- Born: Jean Denis 10 November 1902 Chastre-Villeroux-Blanmont, Belgium
- Died: 16 March 1992
- Known for: Political ideologue
- Notable work: Principes Rexistes, Bases Doctrinales de Rex
- Political party: Rexist Party

= Jean Denis (politician) =

Belgian politician and writer (1902–1992)

Jean Denis (10 November 1902 – 10 March 1992) was a Belgian politician and writer. Through his written work he was the chief ideologue of the Rexist movement.

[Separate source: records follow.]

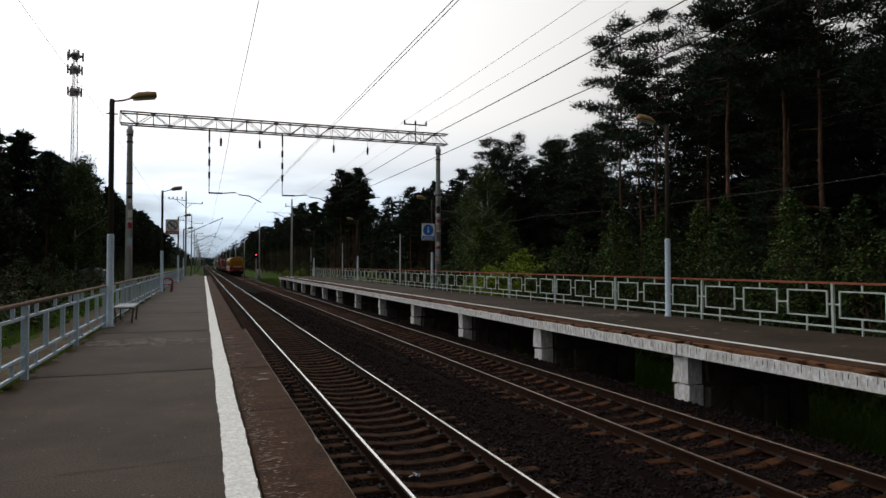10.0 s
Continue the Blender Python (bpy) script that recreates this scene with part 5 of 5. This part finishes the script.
# ---- benches, signs and small things ----
def bench(mat, label):
    b = thing("bench", label, "bench", "platform benches")
    for i in range(5):
        part("seat_slat", Geo().box(-0.24 + i * 0.1, -0.16 + i * 0.1, -0.8, 0.8, 0.43, 0.465, 0.006), M[mat], b)
    for y in (-0.62, 0.62):
        part("leg_frame", Geo().polyline([(-0.2, y, 0.0), (-0.22, y, 0.42), (0.24, y, 0.42), (0.2, y, 0.0)], 0.022, 7), M["steel_dark"], b, "dark bent tube legs")
    return b


bench("bench_wood", "pale blue slatted bench with dark tube legs").matrix_basis = pose(-2.04, 20.6, DECK)
red_bench = bench("bench_red", "red-brown slatted bench with arched red arm rests")
for y in (-0.78, 0.78):   # arched arm rests
    part("arm_rest", Geo().polyline([(-0.26, y, 0.0), (-0.27, y, 0.62), (-0.2, y, 0.74), (0.0, y, 0.79), (0.2, y, 0.74), (0.27, y, 0.62), (0.26, y, 0.0)], 0.03, 8), M["bench_red"], red_bench, "arched red tube arm rest")
red_bench.matrix_basis = pose(-1.99, 42.4, DECK)


def disc(g, x, y, z, r, n=28, r_in=0.0):
    if r_in:
        vs = [(x + q * math.cos(2 * math.pi * i / n), y, z + q * math.sin(2 * math.pi * i / n)) for q in (r_in, r) for i in range(n)]
        return g.add(vs, [(i, (i + 1) % n, n + (i + 1) % n, n + i) for i in range(n)])
    return g.add([(x + r * math.cos(2 * math.pi * i / n), y, z + r * math.sin(2 * math.pi * i / n)) for i in range(n)], [tuple(range(n))])


def warning_sign():
    s = thing("warning_sign", "white warning board with dark ring and red caption band", "sign", at=pose(-2.58, 62.8, 6.0) @ Matrix.Diagonal((1.28, 1.28, 1.28, 1)))
    part("board", Geo().box(-0.44, 0.44, 0.0, 0.03, -0.5, 0.55, 0.0), M["sign_white"], s, "white board")
    part("ring", disc(Geo(), 0, -0.006, 0.12, 0.34, 32, 0.285), M["sign_black"], s, "dark ring")
    g = Geo().add([(-0.24, -0.009, 0.30), (-0.18, -0.009, 0.36), (0.24, -0.009, -0.06), (0.18, -0.009, -0.12)], [(0, 3, 2, 1)])
    part("bar", g, M["sign_black"], s, "slanting dark bar")
    part("symbol", Geo().box(-0.12, -0.07, -0.005, -0.002, -0.04, 0.28).box(0.07, 0.12, -0.005, -0.002, -0.04, 0.28), M["sign_black"], s, "dark plain symbol")
    part("caption_band", Geo().box(-0.43, 0.43, -0.006, -0.001, -0.48, -0.27), M["sign_red"], s, "red caption band")
    part("caption_line", Geo().box(-0.36, 0.36, -0.009, -0.006, -0.36, -0.33).box(-0.3, 0.3, -0.009, -0.006, -0.43, -0.40), M["sign_white"], s, "pale unreadable lettering bars")
    part("bracket", Geo().box(-0.3, 0.40, 0.03, 0.27, 0.2, 0.24), M["steel_dark"], s)
    part("bracket", Geo().box(-0.3, 0.40, 0.03, 0.27, -0.3, -0.26), M["steel_dark"], s)
    return s


warning_sign()


def info_sign():
    s = thing("information_sign", "white information board with blue disc and blue caption band", "sign", at=pose(13.95, 40.95, 4.85))
    part("board", Geo().box(-0.42, 0.42, 0.0, 0.03, -0.52, 0.52), M["sign_white"], s, "white board")
    part("disc", disc(Geo(), 0, -0.006, 0.12, 0.36), M["sign_blue"], s, "blue disc")
    part("symbol", Geo().box(-0.06, 0.06, -0.012, -0.007, -0.08, 0.16).box(-0.055, 0.055, -0.012, -0.007, 0.22, 0.32), M["sign_white"], s, "plain white symbol")
    part("caption_band", Geo().box(-0.42, 0.42, -0.006, -0.001, -0.52, -0.29), M["sign_blue"], s, "blue caption band")
    part("caption_line", Geo().box(-0.34, 0.34, -0.010, -0.007, -0.38, -0.35).box(-0.3, 0.3, -0.010, -0.007, -0.46, -0.43), M["sign_white"], s, "pale unreadable lettering bars")
    part("rim", Geo().box(-0.44, 0.44, -0.004, 0.034, 0.52, 0.55).box(-0.44, 0.44, -0.004, 0.034, -0.55, -0.52).box(-0.44, -0.42, -0.004, 0.034, -0.52, 0.52).box(0.42, 0.44, -0.004, 0.034, -0.52, 0.52), M["sign_white"], s, "white rim")
    part("bracket", Geo().box(0.0, 0.42, 0.03, 0.27, 0.2, 0.24), M["steel_dark"], s)
    part("bracket", Geo().box(0.0, 0.42, 0.03, 0.27, -0.3, -0.26), M["steel_dark"], s)
    return s


info_sign()


def telecom_mast():
    m = thing("telecom_mast", "tall red and white lattice mast with antenna clusters", "mast", at=pose(-33.0, 200.0, -0.5))
    H = 61.5
    seg = 9
    for k in range(seg):
        z0, z1 = H * k / seg, H * (k + 1) / seg
        w0, w1 = 1.5 - 1.0 * k / seg, 1.5 - 1.0 * (k + 1) / seg
        g = Geo()
        cs = [(math.cos(a), math.sin(a)) for a in (0.5, 0.5 + 2.094, 0.5 + 4.189)]
        for i, (cx, cy) in enumerate(cs):
            g.beam((cx * w0, cy * w0, z0), (cx * w1, cy * w1, z1), 0.13, 0.13)
            dx, dy = cs[(i + 1) % 3]
            n = 4
            for j in range(n):
                u, v = j / n, (j + 1) / n
                wa, wb = w0 + (w1 - w0) * u, w0 + (w1 - w0) * v
                za, zb = z0 + (z1 - z0) * u, z0 + (z1 - z0) * v
                g.beam((cx * wa, cy * wa, za), (dx * wb, dy * wb, zb), 0.06, 0.06)
                g.beam((cx * wb, cy * wb, zb), (dx * wb, dy * wb, zb), 0.05, 0.05)
        part("mast_section", g, M["mast_red"] if k % 2 else M["sign_white"], m, "red lattice section" if k % 2 else "white lattice section")
    for z, n, r in ((H - 1.8, 5, 1.9), (H - 5.6, 6, 1.7), (H - 11.6, 6, 1.6)):
        ring = part("antenna_platform", Geo().spun([(r - 0.12, z - 0.06), (r, z - 0.06), (r, z + 0.02), (r - 0.12, z + 0.02)], 12).spun([(0.75, z - 1.0), (0.95, z - 0.4), (0.95, z + 0.5), (0.7, z + 0.9)], 8), M["antenna"], m)
        for i in range(n):
            a = 6.28 * i / n + 0.3
            x, y = r * math.cos(a), r * math.sin(a)
            part("antenna", Geo().box(x - 0.22, x + 0.22, y - 0.15, y + 0.15, z - 1.2, z + 1.2, 0.05), M["antenna"], ring, "grey panel antenna")
    for z in (H - 6.6, H - 12.4):
        g = Geo()
        n = 16
        g.add([(0.7 * math.cos(2 * math.pi * i / n) - 0.3, -1.5, z + 0.7 * math.sin(2 * math.pi * i / n)) for i in range(n)] + [(0.5 * math.cos(2 * math.pi * i / n) - 0.3, -1.0, z + 0.5 * math.sin(2 * math.pi * i / n)) for i in range(n)],
              [tuple(range(n)), tuple(range(2 * n - 1, n - 1, -1))] + [(i, (i + 1) % n, n + (i + 1) % n, n + i) for i in range(n)])
        part("dish", g, M["antenna"], m, "round dish antenna")
    return m


telecom_mast()


def signal_mast():
    s = thing("railway_signal", "railway signal showing red on a grey post", "signal", at=pose(11.05, 151.0, -0.9))
    part("post", Geo().spun([(0.1, 0), (0.08, 6.6)], 8), M["pole_concrete"], s)
    head = part("head", Geo().box(-0.3, 0.3, -0.2, 0.0, 4.9, 6.5, 0.08), M["under"], s, "black signal head")
    for z, mm in ((5.72, "glow"), (5.2, "under"), (6.2, "under")):
        part("lens", disc(Geo(), 0, -0.205, z, 0.17 if mm == "glow" else 0.13), M[mm], head, "lit red lens" if mm == "glow" else "")
        part("visor", Geo().tube((0, -0.2, z + 0.19), (0, -0.45, z + 0.17), 0.05, n=6), M["under"], head)
    return s


signal_mast()


def shed():
    s = thing("shed", "small pale shed with shallow roof among the trees", "shed", at=pose(-13.0, 93.0, -0.3) @ Matrix.Diagonal((0.75, 0.75, 0.85, 1)))
    part("wall", Geo().box(-1.6, 1.6, -2.2, 2.2, 0, 2.5), M["roof_grey"], s, "pale blue-grey wall")
    part("roof", Geo().prism_y([(-1.9, 2.45), (1.9, 2.45), (1.9, 2.6), (0.0, 3.2), (-1.9, 2.6)][::-1], -2.5, 2.5), M["roof_grey"], s, "pale sheet roof")
    part("door", Geo().box(-0.4, 0.5, -2.24, -2.2, 0, 2.0), M["brick_wall"], s)
    return s


shed()


def cable_posts():
    t = thing("cable_post", "thin pale concrete post carrying a cable", "post", "cable posts behind the railing", at=pose(17.75, 60.5, -1.0))
    part("shaft", Geo().spun([(0.075, 0), (0.055, 6.5), (0.04, 6.6)], 8), M["pole_concrete"], t)
    part("crossarm", Geo().box(-0.4, 0.4, -0.04, 0.04, 6.3, 6.4), M["steel_dark"], t)
    for y in (5.1, 88.2, 115.9, 143.6):
        copy_thing(t, pose(17.75, y, -1.0))


cable_posts()


def cabinet():
    c = thing("relay_cabinet", "small white trackside cabinet on a post", "cabinet", at=pose(13.2, 170.0, -0.85))
    part("box", Geo().box(-0.5, 0.5, -0.35, 0.35, 0.9, 2.3, 0.05), M["sign_white"], c)
    part("leg", Geo().box(-0.1, 0.1, -0.1, 0.1, 0, 0.9), M["pole_concrete"], c)


cabinet()


def litter():
    g = Geo()
    r = wear(2)
    for i in range(7):
        a, q = Vector((r.uniform(-0.06, 0.06), r.uniform(-0.05, 0.05), r.uniform(0.0, 0.05))), r.uniform(0.03, 0.06)
        g.add([a + Vector((r.uniform(-q, q), r.uniform(-q, q), r.uniform(0, q))) for k in range(4)], [(0, 1, 2), (0, 2, 3), (1, 2, 3)])
    t = part("plastic_litter", g, M["pale_blue"], at=pose(2.75, 8.6, -0.215))
    tagged(t, "crumpled pale blue plastic litter between the rails", "litter")


litter()


# ---- grass and weeds ----
def blades(name, count, area, z, height, seed, label, power=1.0):
    r = np.random.RandomState(seed)
    x = r.uniform(area[0], area[1], count)
    y = area[2] + (area[3] - area[2]) * r.rand(count) ** power
    h = height * (0.4 + 0.8 * r.rand(count))
    a = r.rand(count) * 6.28
    w = 0.012 + 0.02 * r.rand(count)
    z0 = np.array([z if z is not None else ground_z(u, v) for u, v in zip(x, y)])
    dx, dy = np.cos(a) * w, np.sin(a) * w
    bx, by = r.normal(0, 0.3, count) * h, r.normal(0, 0.3, count) * h
    vs = np.stack([np.stack([x - dx, y - dy, z0], 1), np.stack([x + dx, y + dy, z0], 1), np.stack([x + bx, y + by, z0 + h], 1)], 1).reshape(-1, 3)
    me = array_mesh(name, vs, np.arange(3 * count).reshape(-1, 3), M["grass"])
    return tagged(new(name, me), label, "grass", kind="stuff")


blades("grass", 42000, (10.7, 16.5, 5.0, 30.0), None, 0.20, 1, "rough green grass under the far platform")
blades("grass", 10000, (14.3, 20.0, 6.0, 60.0), None, 0.6, 2, "tall green weeds behind the railing")
blades("grass", 24000, (-12.0, -6.4, 6.0, 60.0), None, 0.3, 3, "green grass and weeds beside the platform")
blades("grass", 12000, (9.8, 17.0, 87.0, 170.0), None, 0.5, 4, "bright grass beyond the platform's end")
blades("moss_tufts", 3500, (-2.55, -2.38, 4.0, 30.0), DECK, 0.05, 5, "low moss and weeds along the platform's edge", 1.6)
blades("grass", 1500, (9.3, 10.2, 8.0, 40.0), -0.5, 0.28, 6, "scattered weeds on the ballast shoulder")


# ---- what moves ----
def motions():
    for v, off in TRAIN:
        walk(v, [(t, pose(TRACKS[1], REAR0 + off + SPEED * t, 0)) for t in (0.0, 3.5, 7.0, 10.5, 14.0)])


motions()
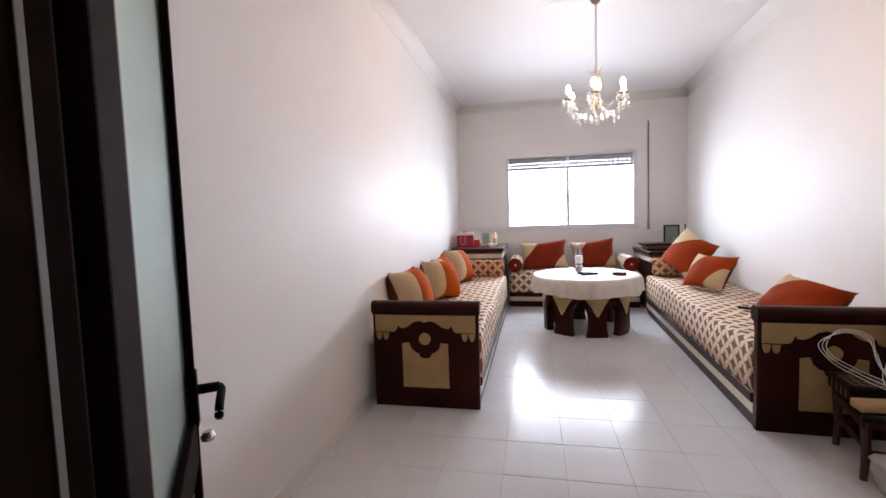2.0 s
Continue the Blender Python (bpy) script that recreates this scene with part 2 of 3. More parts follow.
def lathe(profile, seg=24, centre=(0, 0, 0)):
    """A turned solid from (radius, height) pairs."""
    bm = bmesh.new()
    rings = []
    for r, z in profile:
        rings.append([bm.verts.new((centre[0] + max(r, 1e-4) * math.cos(6.28318 * i / seg), centre[1] + max(r, 1e-4) * math.sin(6.28318 * i / seg), centre[2] + z)) for i in range(seg)])
    for a, b in zip(rings, rings[1:]):
        for i in range(seg):
            bm.faces.new((a[i], a[(i + 1) % seg], b[(i + 1) % seg], b[i]))
    bm.faces.new(rings[0][::-1]), bm.faces.new(rings[-1])
    return bm


def tube(points, r, seg=6, bm=None):
    bm = bm or bmesh.new()
    pts = [Vector(p) for p in points]
    rings = []
    for i, p in enumerate(pts):
        d = (pts[min(i + 1, len(pts) - 1)] - pts[max(i - 1, 0)]).normalized()
        side = d.cross(Vector((0, 0, 1)) if abs(d.z) < 0.9 else Vector((1, 0, 0))).normalized()
        up = side.cross(d)
        rr = r(i / (len(pts) - 1)) if callable(r) else r
        rings.append([bm.verts.new(p + rr * (math.cos(6.28318 * k / seg) * side + math.sin(6.28318 * k / seg) * up)) for k in range(seg)])
    for a, b in zip(rings, rings[1:]):
        for k in range(seg):
            bm.faces.new((a[k], a[(k + 1) % seg], b[(k + 1) % seg], b[k]))
    bm.faces.new(rings[0][::-1]), bm.faces.new(rings[-1])
    return bm


def smooth_path(points, n=8):
    """Catmull-Rom through the points."""
    p = [Vector(q) for q in points]
    p = [2 * p[0] - p[1]] + p + [2 * p[-1] - p[-2]]
    out = []
    for i in range(1, len(p) - 2):
        for k in range(n):
            t = k / n
            out.append(0.5 * (2 * p[i] + (p[i + 1] - p[i - 1]) * t + (2 * p[i - 1] - 5 * p[i] + 4 * p[i + 1] - p[i + 2]) * t * t + (3 * p[i] - p[i - 1] - 3 * p[i + 1] + p[i + 2]) * t ** 3))
    return out + [p[-2]]


def structure(name, bm, mat, label, category):
    return tagged(part(name, bm, mat), label, category, kind="structure")


# ---- the room ----
LX, WY, CZ = -1.465, 6.94, 3.08
def right_x(y):
    return 1.625 + 0.047 * y

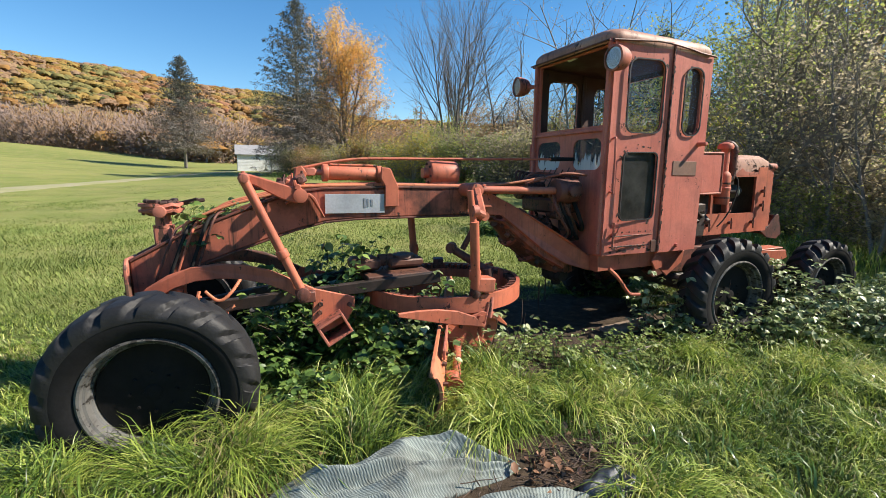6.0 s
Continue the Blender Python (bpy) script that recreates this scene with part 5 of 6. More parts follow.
# moldboard: curved blade set askew, buried in the grass at its near end
def blade():
    near, far = Vector((1.775, -1.72)), Vector((3.17, 1.20))
    axis = (far - near).normalized()
    fwd = Vector((-axis.y, axis.x))
    if fwd.x > 0:
        fwd = -fwd
    prof = []
    for k in range(9):
        t = k / 8
        prof.append((0.08 * (2 * t - 1) ** 2 + 0.03 * (1 - t), -0.06 + 0.40 * t))
    rows = []
    n = 12
    bm = bmesh.new()
    for i in range(n + 1):
        c = near.lerp(far, (i / n) ** 1.5)
        drop = 0.06 * (i / n)
        cut = 0.055 if i == 0 else (0.012 if i == 1 else 0.0)
        ring = []
        for d, w in prof:
            p = c + fwd * d
            ring.append(bm.verts.new((p.x, p.y, min(w, 0.34 - cut) - drop + 0.02)))
        for d, w in prof[::-1]:
            p = c + fwd * (d - 0.022)
            ring.append(bm.verts.new((p.x, p.y, min(w, 0.34 - cut) - drop + 0.02)))
        rows.append(ring)
    for a, b in zip(rows, rows[1:]):
        for j in range(len(a)):
            bm.faces.new((a[j], a[(j + 1) % len(a)], b[(j + 1) % len(a)], b[j]))
    bm.faces.new(rows[0][::-1]), bm.faces.new(rows[-1])
    bmesh.ops.recalc_face_normals(bm, faces=bm.faces[:])
    # The blade's paint carries the sun on its back in the colour.
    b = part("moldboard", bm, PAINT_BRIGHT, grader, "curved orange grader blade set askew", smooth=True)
    # Dark skin over the concave side: steel, plus its shade put into the colour.
    bm = bmesh.new()
    skin = []
    for i in range(n + 1):
        c = near.lerp(far, (i / n) ** 1.5)
        drop = 0.06 * (i / n)
        skin.append([bm.verts.new((c.x + fwd.x * (d + 0.004), c.y + fwd.y * (d + 0.004), min(w, 0.34 - (0.055 if i == 0 else (0.012 if i == 1 else 0.0))) - drop + 0.02)) for d, w in prof])
    for a, c in zip(skin, skin[1:]):
        for j in range(len(prof) - 1):
            bm.faces.new((a[j], a[j + 1], c[j + 1], c[j]))
    bmesh.ops.solidify(bm, geom=bm.faces[:], thickness=0.004)
    part("dark_face", bm, IRON, b, "dark steel face of the blade, its shade in the colour", smooth=True)
    back = -fwd
    for i, w in ((0.03, 0.10), (0.03, 0.22), (0.09, 0.28), (0.10, 0.08), (0.17, 0.10), (0.16, 0.27)):
        t = min(1.0, max(0.0, (w + 0.04) / 0.40))
        c = near.lerp(far, i) + back * (0.022 - (0.08 * (2 * t - 1) ** 2 + 0.03 * (1 - t)))
        part("blade_bolt", rod(bmesh.new(), (c.x, c.y, w), (c.x + back.x * 0.035, c.y + back.y * 0.035, w), 0.018, 0.016, 6), RUST, b)
    bm = bmesh.new()
    p0, p1 = near.lerp(far, 0.08) + back * 0.09, near.lerp(far, 0.32) + back * 0.09
    rod(bm, (p0.x, p0.y, 0.12), (p1.x, p1.y, 0.18), 0.032, None, 14)
    rod(bm, (p0.x, p0.y, 0.12), (p0.x * 0.96 + p1.x * 0.04, p0.y * 0.96 + p1.y * 0.04, 0.122), 0.06, 0.055, 14)
    q = near.lerp(far, 0.11) + back * 0.05
    box(bm, (q.x, q.y, 0.13), (0.10, 0.10, 0.12), Matrix.Rotation(-0.35, 3, 'Z'), 0.015)
    part("side_shift_rod", bm, PAINT, b, "rusty round slide rod on the blade's back", smooth=True)
    bm = bmesh.new()
    p0, p1 = near.lerp(far, 0.10) + back * 0.0, near.lerp(far, 0.29) + back * 0.0
    bar(bm, (p0.x, p0.y, 0.335), (p1.x, p1.y, 0.33), 0.02, 0.075, 0.004)
    part("edge_strip", bm, PAINT_PEEL, b, "worn strip along the blade's top")


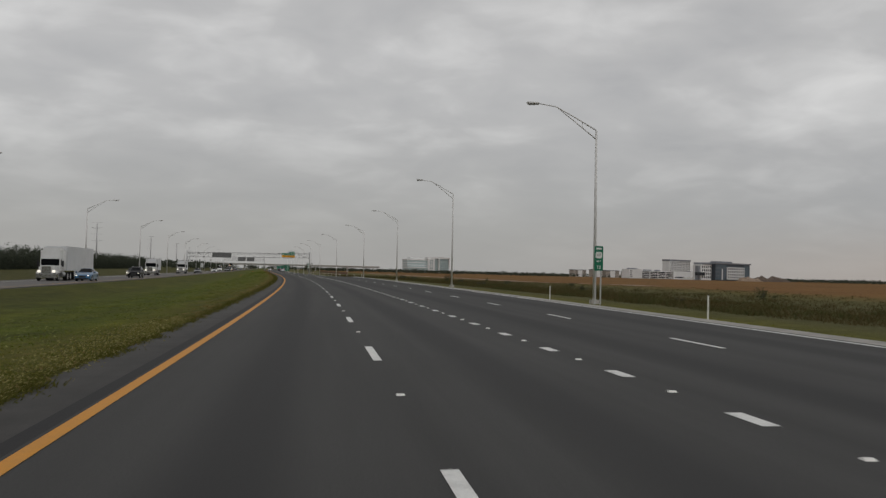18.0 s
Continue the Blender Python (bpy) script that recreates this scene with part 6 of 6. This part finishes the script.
def tractor(ob, y0, cab_mat, sleeper=True):
    """A bonneted truck tractor whose front is at +y0."""
    part("bonnet", boxed(-0.85, 0.85, y0 - 1.7, y0, 0.75, 1.75, bevel=0.15), cab_mat, ob, smooth=False)
    part("grille", boxed(-0.5, 0.5, y0 - 0.02, y0 + 0.04, 0.85, 1.65, bevel=0.02), CHROME, ob, "chrome grille")
    part("bumper", boxed(-1.15, 1.15, y0 - 0.3, y0 + 0.12, 0.35, 0.75, bevel=0.05), CHROME, ob)
    part("cab", boxed(-1.1, 1.1, y0 - 3.3, y0 - 1.6, 0.9, 2.75, bevel=0.12), cab_mat, ob)
    part("windscreen", boxed(-0.98, 0.98, y0 - 1.62, y0 - 1.57, 1.75, 2.5, bevel=0.02), TINT, ob, "dark windscreen")
    for sd in (-1, 1):
        part("side_window", boxed(sd * 1.09 - 0.03, sd * 1.09 + 0.03, y0 - 2.7, y0 - 1.85, 1.75, 2.45), TINT, ob)
        part("headlamp", boxed(sd * 0.78 - 0.16, sd * 0.78 + 0.16, y0 - 0.1, y0 + 0.03, 0.95, 1.2, bevel=0.03), HEADLIT, ob)
        part("mirror", boxed(sd * 1.35 - 0.1, sd * 1.35 + 0.1, y0 - 1.85, y0 - 1.7, 1.6, 2.3, bevel=0.03), TRIM, ob)
        part("fender", boxed(sd * 0.98 - 0.2, sd * 0.98 + 0.2, y0 - 1.4, y0 - 0.25, 0.75, 1.15, bevel=0.1), cab_mat, ob)
        wheel(ob, sd * 1.0, y0 - 0.85, 0.5, sd, 6, 0.3)
        for y in (y0 - 4.9, y0 - 6.2):
            wheel(ob, sd * 0.95, y, 0.5, sd, 6, 0.5)
        part("stack", tubed([(sd * 0.95, y0 - 3.45, 1.0), (sd * 0.95, y0 - 3.45, 3.5)], 0.07, 8), CHROME, ob)
        part("tank", tubed([(sd * 0.9, y0 - 3.8, 0.75), (sd * 0.9, y0 - 2.5, 0.75)], 0.3, 12), ALLOY, ob)
    if sleeper:
        part("sleeper", boxed(-1.2, 1.2, y0 - 4.0, y0 - 2.0, 0.95, 3.75, bevel=0.25), cab_mat, ob, "tall white sleeper cab")
    part("frame", boxed(-0.45, 0.45, y0 - 7.0, y0 - 1.0, 0.65, 0.95), TRIM, ob)


def lorry():
    ob = thing("articulated_lorry", on_road(653, LANE2(653), 180), "white articulated lorry with a box trailer", "truck", ONCOMING)
    tractor(ob, 2.0, WHITECAR)
    part("trailer", boxed(-1.28, 1.28, -16.5, -2.2, 1.15, 4.0, bevel=0.04), WHITEBOX, ob, "white box trailer")
    for sd in (-1, 1):
        for y in (-13.2, -14.5):
            wheel(ob, sd * 0.95, y, 0.5, sd, 6, 0.5)
        part("skirt", boxed(sd * 1.2 - 0.02, sd * 1.2 + 0.02, -11.5, -6.0, 0.45, 1.15), WHITEBOX, ob)
    b = thing("box_truck", on_road(737, LANE2(737), 180), "white box delivery truck with a bonnet", "truck", ONCOMING)
    tractor(b, 2.0, WHITECAR, False)
    part("box", boxed(-1.2, 1.2, -6.8, -1.4, 1.0, 3.4, bevel=0.04), WHITEBOX, b, "white cargo box")
    copy_thing(b, on_road(800, LANE2(800), 180))


WHITEBOX = plain("white_trailer_panel", (0.60, 0.61, 0.62), 0.5, 0, 0.06, 0.6)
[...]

A native of Chastre-Villeroux-Blanmont in Walloon Brabant, Denis was educated to doctorate level. He first became involved in politics with the radical Catholic movements, serving as secretary to Monsignor Louis Picard. Léon Degrelle had also been a member of Picard's Action Catholique de la Jeunesse Belge and it was that movement's publishing house, Éditions Rex, that inspired the name of Rexism. As such Denis was almost inevitably drawn to Rexism and he served as a deputy for Namur between 1936 and 1939.

Denis two main books were Principes Rexistes and Bases Doctrinales de Rex, both published in 1936. Within these books he argued that Rex was more of a popular movement than a political party and endorsed a policy that sought to restore dignity to Belgium through a new hierarchical state. As such he demonstrated an influence of Integralismo Lusitano, which held similar views with regard to Portugal, on Rexist thought.

Under the Nazi German occupation Denis collaborated with the occupiers and wrote regularly for Le Pays Réel. He was imprisoned after the war for his activity but his fairly minor involvement saw him released in 1951. He settled in Dion-le-Val, Chaumont-Gistoux following his release and disappeared into obscurity.